None however doubted that the major challenge for the profession today is to substantially and quickly review the ‘business as usual’ approach of this decade, and adequately stimulate the development of their own competencies as well and most importantly those of their collaborators by ensuring life long on-and-off site professional and business knowledge opportunities by mixing inputs from, and dialogue with, leading figures representing academic, civil society and consultancy communities.
And now my question to you: if these senior professionals are aware of not being sufficiently adequate to meeting these challenges, do you think that we–scholars, educators, professional associations–are up to it? How should we interpret this indirect message?
Toni, as regular readers of my comments know, I express confusion regarding lots of the kinds of words academics and non-English speakers choose to use.
Today, sustainability and durability come to mind. In regard to >i.e., the ability of the organization to adapt and thrive over a long period of time, particularly given the challenges of the current economic climate;<
And I sit here and wonder if we’re talking about Michelin still making tires and selling them, thirty years from now, or whether Royal Bank of Scotland disappears. In either case, someone will be making tires, and someone else will be cashing paycheques for the men and women making tires.
Tonight — it’s 10:30 pm here as I type — we’re working on some questions for a tv business show host to ask my partner on Tuesday evening when she and a woman from a B2B Marketing Agency appear on the show.
We get to write the qustions the host will ask. We’re writing questins that ask “what is PR and what is marketing and how do they differ.”
If your group of 15 want to nail the problem, it’s simple. “Shareholder Value” is a menance, as is the whole concept of “meeting analysts expectations.”
The first guarantees no long term planning and the second pretty much guarantees fraud, from stuffing the inventory pipeline to buying and selling subsidiaries or otherwise manuipulting the financials (including firing employees)to manipulate earnings every three months.
More, later.
BAK
Hi Toni,
Interesting lead. From sustainability to durability? I think sustainability has within itself the concept of long term adjustment and adaptation. But reading your comment I wonder if the context that we prepare to face / are already facing might impel many organizations to a “fight for survival” and thus represent a threat to sustainability as we know it.(?)
This comes in a week in which I attended a workshop with financial analysts responsible for the evaluation of companies with the purpose of including them in sustainability indexes. I learned that they seek for a mathematical algorithm to explain business success over the long term within some sustainable principles. I was surprised by many of the criteria they use, specially regarding the “stakeholder engagement”, a part of the Social Dimension (in the classic vision including also Economic and Environmental dimensions). I might express my feeling by saying that a company’s capability of “governing relationship systems” is not yet recognized as a sustainability indicator in this context.
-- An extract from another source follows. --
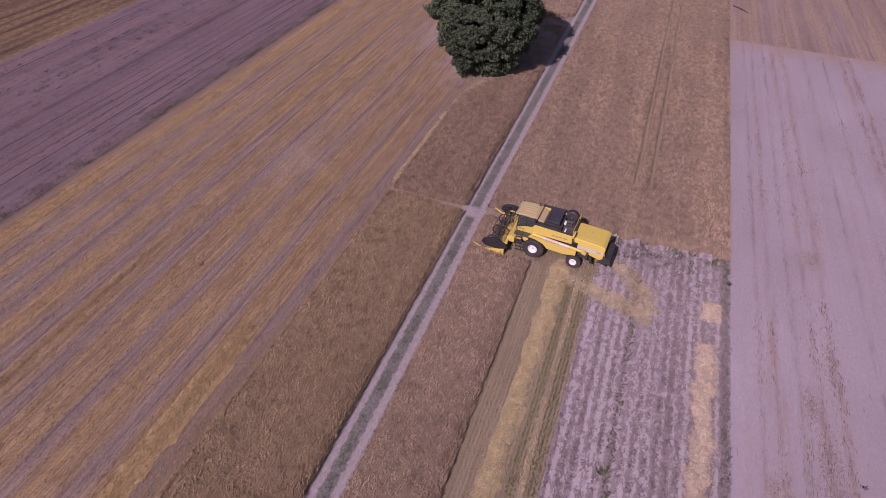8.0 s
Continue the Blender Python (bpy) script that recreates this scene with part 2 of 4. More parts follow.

I do believe we have to demonstrate that we can track relationships over time, that we can design strategies and tactics to influence those relationships and that those relationships add (quantitative and measurable) value to the organizations. Obviously we do not relate with the “empty” and those with whom we relate (our publics) are the fundamental part when we try to perform any of the above mentioned tasks. With this in place, and if we can consistently counsel organizations to manage their relationship system, we will definitely become a management core function. And perhaps then we will also be able to convince analysts like these to change their way of evaluating companies, thus introducing a very powerful force for change in all major organizations.